Em 2014, porém, assistiu-se a uma “onda verde”. De repente, os cidadãos descontentes como o que Bennett chama “políticos do costume a fazerem a política do costume” começaram a procurar alternativas. Num ano, o número oficial de militantes do Verde quadruplicou, chegou aos 55.600, ultrapassando o Partido da Independência do Reino Unido (UKIP, anti-imigração e xenófobo, que está perto dos 49 mil) e os liberais-democratas (que são parceiros na coligação no poder e estão abaixo dos 50 mil militantes). Os novos membros do partido são sobretudo jovens, na casa dos 20 anos, e vão votar pela primeira vez. Na última sondagem antes das eleições divulgada neste domingo pelo jornal The Guardian, o Verde aparece com 5% dos votos.

A “onda verde” tornou o partido ousado e, nestas eleições, concorrem em 90% dos círculos eleitorais e sonham com a eleição de mais um deputado além de Caroline Lucas, que deve assegurar o seu lugar por Brighton.
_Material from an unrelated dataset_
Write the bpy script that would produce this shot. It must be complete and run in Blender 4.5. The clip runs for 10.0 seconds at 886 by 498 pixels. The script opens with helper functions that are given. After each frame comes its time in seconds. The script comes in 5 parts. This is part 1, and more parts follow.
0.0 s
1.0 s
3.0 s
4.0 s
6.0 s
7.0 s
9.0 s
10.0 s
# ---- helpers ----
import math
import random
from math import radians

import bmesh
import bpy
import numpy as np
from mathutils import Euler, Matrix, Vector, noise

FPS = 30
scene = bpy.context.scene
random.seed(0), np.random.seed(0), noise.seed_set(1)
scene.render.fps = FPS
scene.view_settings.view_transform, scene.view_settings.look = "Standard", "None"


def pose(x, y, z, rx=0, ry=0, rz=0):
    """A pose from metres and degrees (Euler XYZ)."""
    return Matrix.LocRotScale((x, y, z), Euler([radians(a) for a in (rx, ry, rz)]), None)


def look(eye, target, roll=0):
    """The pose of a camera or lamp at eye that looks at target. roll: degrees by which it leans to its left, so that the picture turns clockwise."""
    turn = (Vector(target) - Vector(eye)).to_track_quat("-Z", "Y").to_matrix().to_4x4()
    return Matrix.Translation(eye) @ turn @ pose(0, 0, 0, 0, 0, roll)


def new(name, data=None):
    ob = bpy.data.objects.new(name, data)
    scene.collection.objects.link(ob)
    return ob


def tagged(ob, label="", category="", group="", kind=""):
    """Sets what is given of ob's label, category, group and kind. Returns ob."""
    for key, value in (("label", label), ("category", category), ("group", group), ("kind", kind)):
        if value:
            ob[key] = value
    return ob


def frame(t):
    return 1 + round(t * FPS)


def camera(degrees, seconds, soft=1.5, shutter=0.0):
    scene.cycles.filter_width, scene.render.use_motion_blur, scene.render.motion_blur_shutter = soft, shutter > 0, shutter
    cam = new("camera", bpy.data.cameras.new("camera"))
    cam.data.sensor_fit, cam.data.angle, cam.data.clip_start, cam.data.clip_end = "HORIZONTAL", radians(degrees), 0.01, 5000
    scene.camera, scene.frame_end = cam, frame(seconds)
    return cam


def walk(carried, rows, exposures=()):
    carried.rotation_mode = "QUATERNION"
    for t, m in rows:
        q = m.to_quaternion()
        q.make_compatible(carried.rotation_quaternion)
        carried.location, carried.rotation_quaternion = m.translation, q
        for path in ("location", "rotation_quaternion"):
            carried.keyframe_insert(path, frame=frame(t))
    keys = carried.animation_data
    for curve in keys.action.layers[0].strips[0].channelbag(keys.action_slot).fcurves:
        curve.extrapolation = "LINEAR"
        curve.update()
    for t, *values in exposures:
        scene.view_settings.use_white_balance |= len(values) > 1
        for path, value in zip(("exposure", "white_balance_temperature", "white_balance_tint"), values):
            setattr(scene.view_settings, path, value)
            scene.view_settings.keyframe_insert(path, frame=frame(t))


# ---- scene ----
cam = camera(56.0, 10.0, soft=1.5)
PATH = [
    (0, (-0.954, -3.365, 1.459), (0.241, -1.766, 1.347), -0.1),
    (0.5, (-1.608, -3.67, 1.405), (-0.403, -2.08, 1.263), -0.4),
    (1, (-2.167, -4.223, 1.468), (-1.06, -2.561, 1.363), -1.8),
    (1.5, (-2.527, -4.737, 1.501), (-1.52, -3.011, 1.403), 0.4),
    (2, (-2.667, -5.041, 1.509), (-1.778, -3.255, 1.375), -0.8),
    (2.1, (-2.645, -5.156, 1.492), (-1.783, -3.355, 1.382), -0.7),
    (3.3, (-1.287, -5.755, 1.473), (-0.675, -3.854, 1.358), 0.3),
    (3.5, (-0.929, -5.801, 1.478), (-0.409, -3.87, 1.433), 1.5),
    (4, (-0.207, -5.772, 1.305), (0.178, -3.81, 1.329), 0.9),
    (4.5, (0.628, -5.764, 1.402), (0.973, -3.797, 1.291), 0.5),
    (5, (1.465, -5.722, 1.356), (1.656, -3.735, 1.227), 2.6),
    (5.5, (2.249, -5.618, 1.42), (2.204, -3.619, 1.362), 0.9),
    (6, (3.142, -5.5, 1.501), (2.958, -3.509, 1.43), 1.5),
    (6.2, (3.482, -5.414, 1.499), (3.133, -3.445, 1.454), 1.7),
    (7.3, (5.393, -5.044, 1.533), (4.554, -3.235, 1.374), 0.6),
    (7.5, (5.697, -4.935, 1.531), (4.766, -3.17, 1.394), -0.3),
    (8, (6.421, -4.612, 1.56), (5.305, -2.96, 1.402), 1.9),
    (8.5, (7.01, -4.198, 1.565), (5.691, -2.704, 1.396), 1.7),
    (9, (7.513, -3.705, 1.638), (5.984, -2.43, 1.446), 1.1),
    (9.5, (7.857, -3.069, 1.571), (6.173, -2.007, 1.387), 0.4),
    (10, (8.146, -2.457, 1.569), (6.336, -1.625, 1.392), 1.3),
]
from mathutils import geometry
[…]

Se o sistema eleitoral não fosse uninominal maioritário (ou seja, só é eleito um deputado, o que tem mais votos, por cada círculo eleitoral), talvez Bennett chegasse a Westminster.

“Tem de haver uma reforma do sistema eleitoral, de forma a que as eleições expressem a realidade”, diz Bennett aos jornalistas. “É uma reforma urgente, porque o país mudou e é absurdo que a última vez que se mexeu na lei eleitoral tenha sido em 1918, quando as mulheres conquistaram o direito de votar.”
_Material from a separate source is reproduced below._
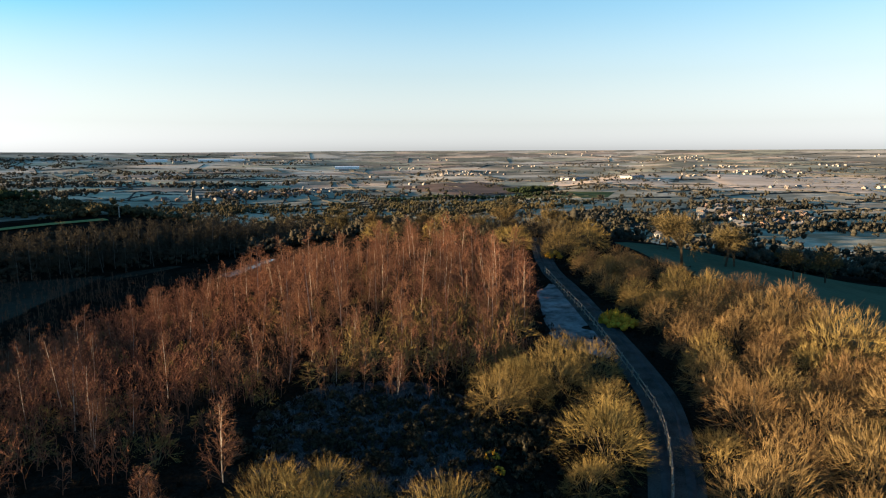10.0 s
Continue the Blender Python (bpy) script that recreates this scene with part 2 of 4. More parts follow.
cell.voronoi_dimensions = "2D"
cell.inputs["Scale"].default_value = 1.0
l.new(wv.outputs[0], cell.inputs["Vector"])
sepc = n.new("ShaderNodeSeparateColor")
l.new(cell.outputs["Color"], sepc.inputs[0])
# field colours raised to stand in for haze and low sun on the plain
fields = ramp(n, l, sepc.outputs[0], [(0.0, (0.44, 0.33, 0.23)), (0.18, (0.58, 0.46, 0.35)), (0.36, (0.34, 0.23, 0.17)), (0.46, (0.41, 0.35, 0.23)), (0.6, (0.62, 0.49, 0.37)), (0.74, (0.7, 0.46, 0.3)), (0.9, (0.38, 0.32, 0.21))])
n["Color Ramp"].color_ramp.interpolation = "CONSTANT"
edge = n.new("ShaderNodeTexVoronoi")
edge.voronoi_dimensions, edge.feature = "2D", "DISTANCE_TO_EDGE"
edge.inputs["Scale"].default_value = 1.0
l.new(wv.outputs[0], edge.inputs["Vector"])
fields = mix(n, l, ramp(n, l, edge.outputs[0], [(0.006, (0.7, 0.7, 0.7)), (0.012, (0, 0, 0))]), fields, (0.06, 0.055, 0.035))
fields = mix(n, l, ramp(n, l, noise_of(n, l, 0.004, 6), [(0.475, (0, 0, 0)), (0.54, (0.8, 0.8, 0.8))]), fields, (0.125, 0.105, 0.07))
fields = mix(n, l, 0.25, fields, ramp(n, l, noise_of(n, l, 0.05, 5), [(0.3, (0.08, 0.07, 0.05)), (0.7, (0.4, 0.4, 0.36))]))
# heath kept near black: the shade among the bushes is in its colour
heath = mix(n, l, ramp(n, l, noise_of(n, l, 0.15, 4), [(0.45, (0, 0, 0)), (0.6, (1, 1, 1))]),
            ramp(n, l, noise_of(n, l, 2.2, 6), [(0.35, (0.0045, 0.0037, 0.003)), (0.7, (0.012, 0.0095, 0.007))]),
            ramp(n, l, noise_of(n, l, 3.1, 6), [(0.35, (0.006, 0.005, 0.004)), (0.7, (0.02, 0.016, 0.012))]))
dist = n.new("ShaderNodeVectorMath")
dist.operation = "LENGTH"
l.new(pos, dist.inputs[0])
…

O segundo deputado não deverá acontecer, mas isso não retira ímpeto ao partido de esquerda que, no intricado panorama eleitoral britânico, pode ser importante para a formação do próximo governo.
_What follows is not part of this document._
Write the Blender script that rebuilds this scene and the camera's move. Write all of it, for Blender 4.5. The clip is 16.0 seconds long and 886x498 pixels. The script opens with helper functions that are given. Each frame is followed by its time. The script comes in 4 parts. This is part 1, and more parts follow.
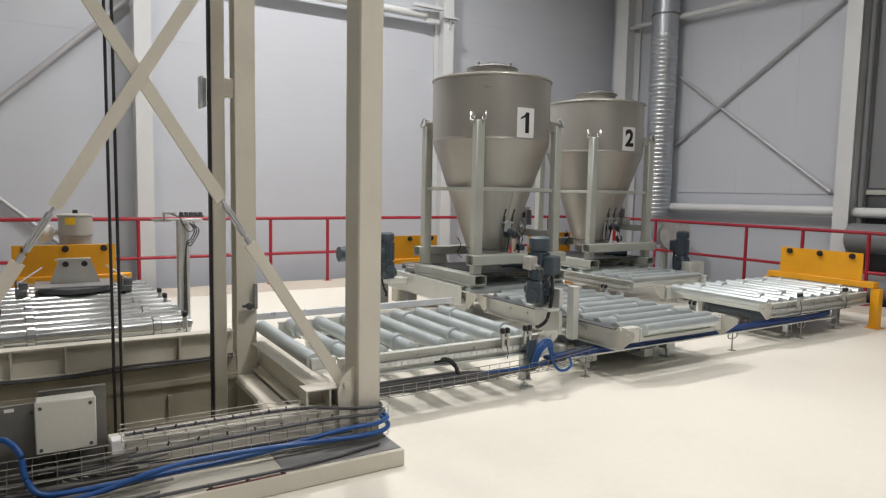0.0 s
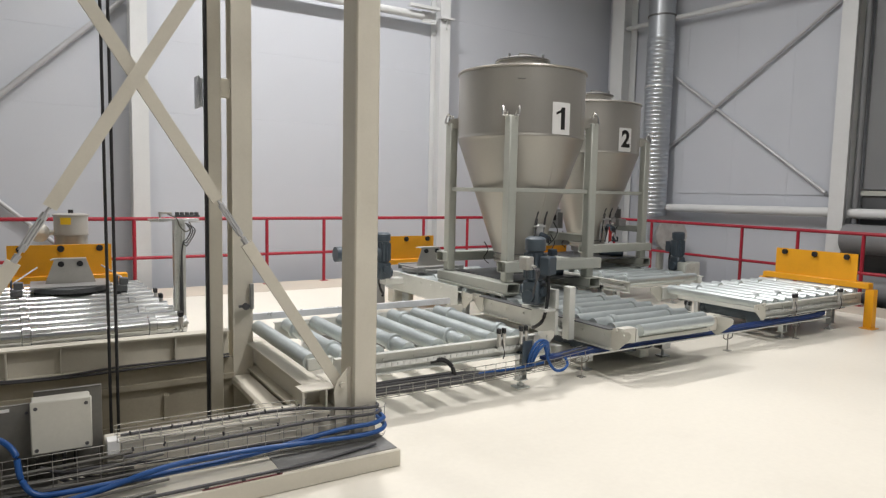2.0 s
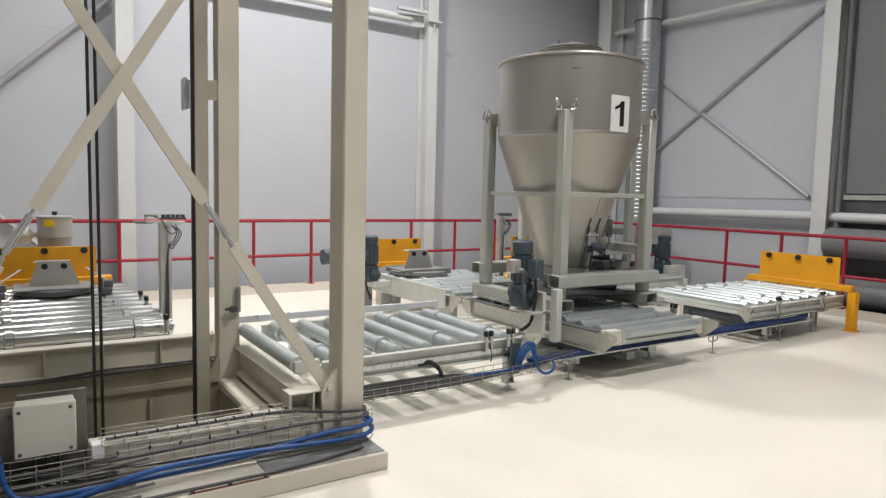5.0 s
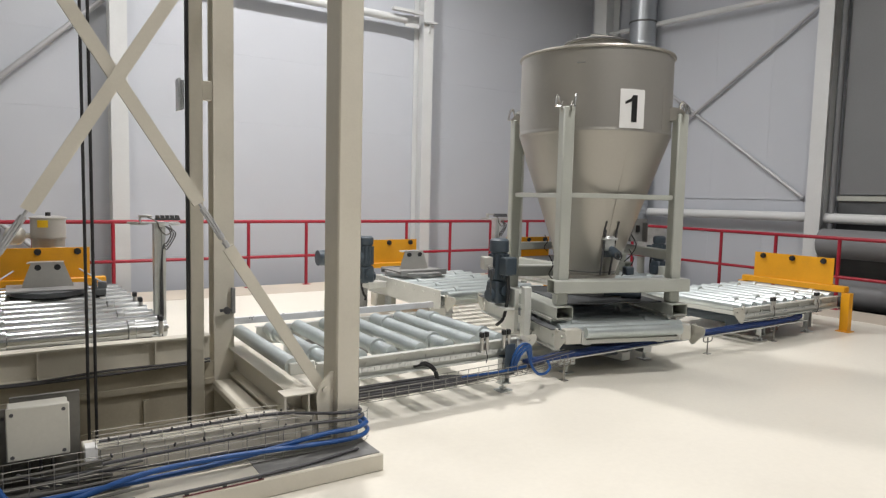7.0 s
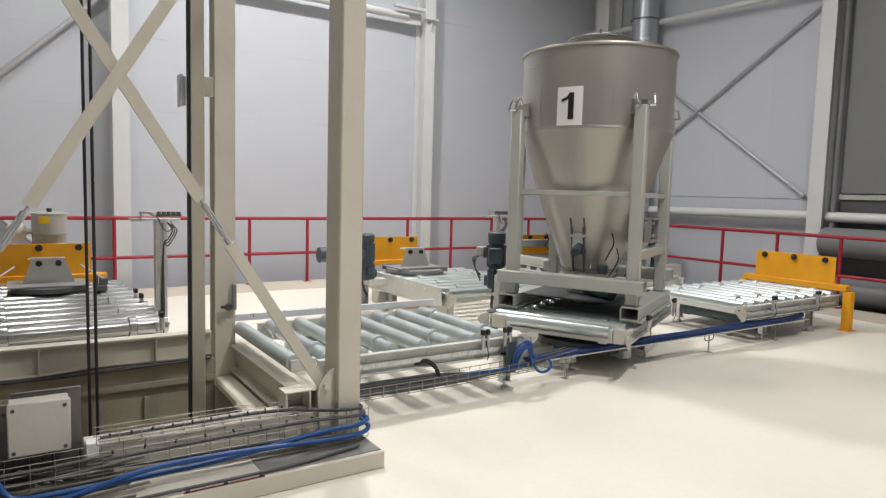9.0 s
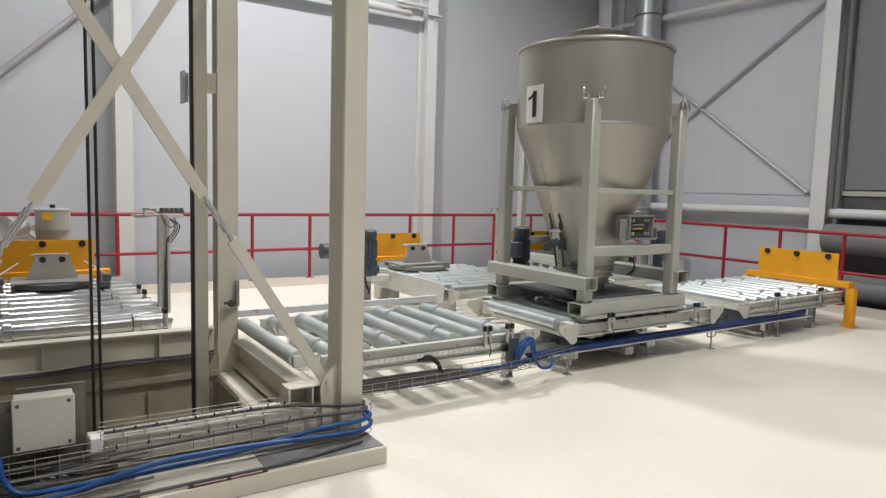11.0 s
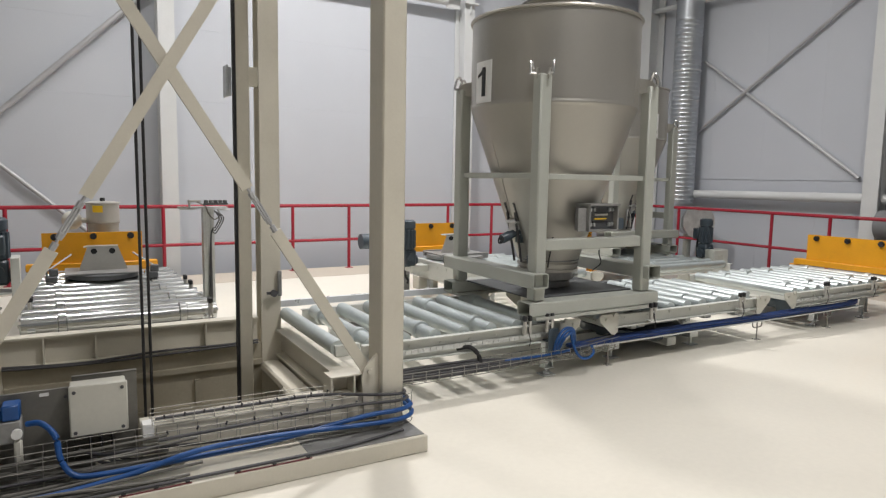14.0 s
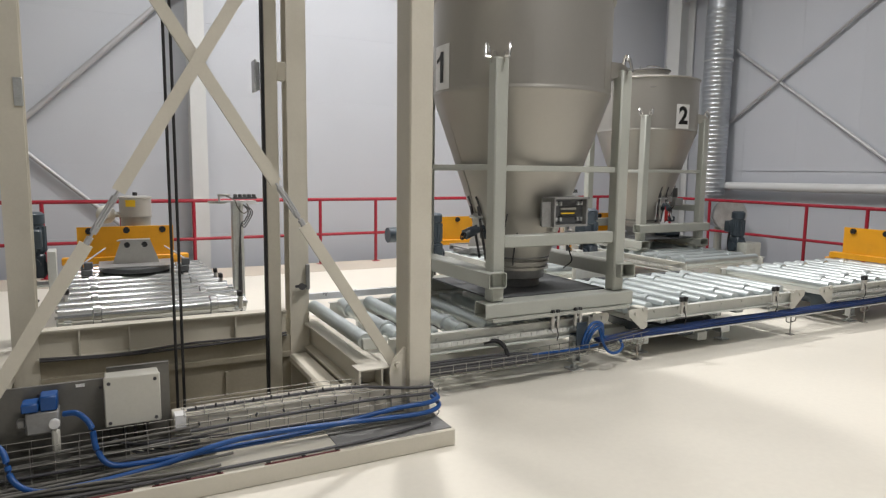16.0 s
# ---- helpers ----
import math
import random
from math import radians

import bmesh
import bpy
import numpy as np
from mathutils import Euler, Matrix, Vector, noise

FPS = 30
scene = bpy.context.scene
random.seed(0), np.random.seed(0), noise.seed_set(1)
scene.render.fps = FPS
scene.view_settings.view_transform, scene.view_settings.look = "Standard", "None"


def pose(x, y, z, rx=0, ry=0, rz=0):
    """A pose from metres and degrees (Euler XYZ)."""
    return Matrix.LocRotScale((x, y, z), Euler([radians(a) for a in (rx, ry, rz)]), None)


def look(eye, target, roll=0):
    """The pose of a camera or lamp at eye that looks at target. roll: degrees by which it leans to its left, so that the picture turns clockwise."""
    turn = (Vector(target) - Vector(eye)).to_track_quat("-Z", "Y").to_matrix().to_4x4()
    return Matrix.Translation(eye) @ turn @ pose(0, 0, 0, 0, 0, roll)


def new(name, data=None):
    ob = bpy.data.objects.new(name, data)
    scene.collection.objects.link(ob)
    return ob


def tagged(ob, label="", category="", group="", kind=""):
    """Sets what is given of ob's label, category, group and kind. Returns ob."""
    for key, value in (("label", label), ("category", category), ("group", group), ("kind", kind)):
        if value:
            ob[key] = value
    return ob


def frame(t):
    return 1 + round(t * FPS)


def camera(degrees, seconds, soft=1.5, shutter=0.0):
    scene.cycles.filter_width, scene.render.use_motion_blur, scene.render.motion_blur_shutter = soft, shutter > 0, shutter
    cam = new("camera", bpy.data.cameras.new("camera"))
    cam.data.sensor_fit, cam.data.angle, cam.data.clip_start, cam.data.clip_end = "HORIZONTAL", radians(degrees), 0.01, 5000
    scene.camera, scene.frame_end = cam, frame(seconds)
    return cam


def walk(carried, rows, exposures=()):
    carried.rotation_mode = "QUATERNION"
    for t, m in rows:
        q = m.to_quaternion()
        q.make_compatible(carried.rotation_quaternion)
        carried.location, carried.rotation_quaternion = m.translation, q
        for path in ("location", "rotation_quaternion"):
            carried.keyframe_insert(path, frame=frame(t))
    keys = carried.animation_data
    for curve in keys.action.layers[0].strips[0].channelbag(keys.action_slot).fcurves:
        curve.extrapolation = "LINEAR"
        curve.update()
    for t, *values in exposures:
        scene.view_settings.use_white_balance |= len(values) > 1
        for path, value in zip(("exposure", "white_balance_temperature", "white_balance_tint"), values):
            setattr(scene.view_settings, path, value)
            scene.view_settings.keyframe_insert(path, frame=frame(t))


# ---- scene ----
cam = camera(68.7, 16.0, 1.3)
PATH = [
    (0, (0.992, 0.912, 1.584), (2.033, 2.61, 1.406), 1.1),
    (0.5, (0.992, 0.912, 1.586), (2.031, 2.612, 1.407), 1.1),
    (1, (0.991, 0.909, 1.584), (2.033, 2.607, 1.411), 1.0),
    (1.5, (0.991, 0.907, 1.584), (2.038, 2.603, 1.413), 1.1),
    (2, (0.989, 0.908, 1.585), (2.04, 2.601, 1.408), 1.2),
    (2.5, (0.988, 0.905, 1.584), (2.04, 2.597, 1.411), 1.1),
    (3, (0.984, 0.899, 1.586), (2.042, 2.588, 1.413), 1.0),
    (3.5, (0.984, 0.896, 1.586), (2.044, 2.583, 1.411), 1.3),
    (4, (0.983, 0.9, 1.586), (2.051, 2.582, 1.416), 1.3),
    (6.5, (0.984, 0.904, 1.587), (2.08, 2.569, 1.42), 1.5),
    (7, (0.985, 0.907, 1.588), (2.081, 2.572, 1.423), 1.4),
    (7.5, (0.983, 0.9, 1.59), (2.078, 2.565, 1.425), 1.6),
    (8, (0.983, 0.908, 1.588), (2.077, 2.573, 1.417), 1.5),
    (8.5, (0.985, 0.911, 1.588), (2.078, 2.577, 1.419), 1.5),
    (9, (0.984, 0.916, 1.587), (2.078, 2.582, 1.414), 1.6),
    (11.5, (0.978, 0.908, 1.588), (2.061, 2.579, 1.401), 1.6),
    (12, (0.973, 0.902, 1.59), (2.045, 2.58, 1.402), 1.6),
    (12.5, (0.97, 0.9, 1.59), (2.021, 2.592, 1.411), 1.3),
    (13, (0.97, 0.905, 1.588), (2.009, 2.604, 1.406), 1.2),
    (13.5, (0.972, 0.905, 1.589), (1.99, 2.615, 1.385), 1.2),
    (14, (0.968, 0.916, 1.591), (1.956, 2.641, 1.372), 1.0),
    (14.5, (0.966, 0.914, 1.592), (1.933, 2.651, 1.374), 0.8),
    (15, (0.965, 0.913, 1.59), (1.908, 2.662, 1.368), 0.9),
    (15.5, (0.962, 0.927, 1.591), (1.899, 2.679, 1.365), 0.7),
    (16, (0.968, 0.929, 1.592), (1.884, 2.69, 1.351), 0.7),
]
EXPOSURE = -0.57
walk(cam, [(t, look(eye, target, roll)) for t, eye, target, roll in PATH],
     [(0, EXPOSURE - 0.10), (0.6, EXPOSURE - 0.09), (1.8, EXPOSURE), (9.2, EXPOSURE), (11.5, EXPOSURE - 0.03), (16, EXPOSURE - 0.02)])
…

O único dado assente sobre o resultado das eleições de quinta-feira é que não haverá uma maioria e o Parlamento vai ficar tão fraccionado que os dois maiores partidos, conservador e trabalhista, terão de contar todos os apoios possíveis para que um deles chegue ao poder. Um voto a mais ou a menos pode fazer a diferença – e, pela primeira vez, o deputado verde é relevante para o futuro político.

No Soho, Bennett faz a apresentação do manifesto LGBTIQ: casamento, em vez da actual união civil, que não dá os mesmos direitos aos cônjuges, acabar com a discriminação na lei sobre doação de sangue, educação sexual inclusiva desde a primária.

Mas quando a marcha termina e os jornalistas que agora acorrem às iniciativas do verde se aproximam de Bennett, não é sobre os direitos LGBTIQ que querem falar. Querem falar da política tradicional. Querem saber, por exemplo, se a “onda verde” é real ou passageira, se não será “apenas” a expressão de um descontentamento. “Muita gente quer uma verdadeira mudança na atitude política. São pessoas que estão menos interessadas em ideologias e mais preocupadas com os assuntos que importam. Desejam uma sociedade mais justa e é isso que vêem em nós”, diz a candidata. O sistema político, sublinha, tem de “pôr o interesse público em primeiro lugar”.

O Partido Verde ofereceu o voto do seu deputado a Ed Miliband, no caso de o líder trabalhista precisar dele para se tornar primeiro-ministro. Os jornalistas querem saber como se explica este apoio a um partido do mainstream que defende uma maneira de fazer política em que o verde não acredita. Natalie Bennett, que durante muitos anos foi jornalista (era editora do Guardian Weekly quando mudou definitivamente de carreira), sabe que está toda a gente à espera do soundbite que irá ser usado nos telejornais da noite e nos jornais do dia seguinte e cede: “Ok, o mais importante nestas eleições é impedirmos a continuação do governo conservador.”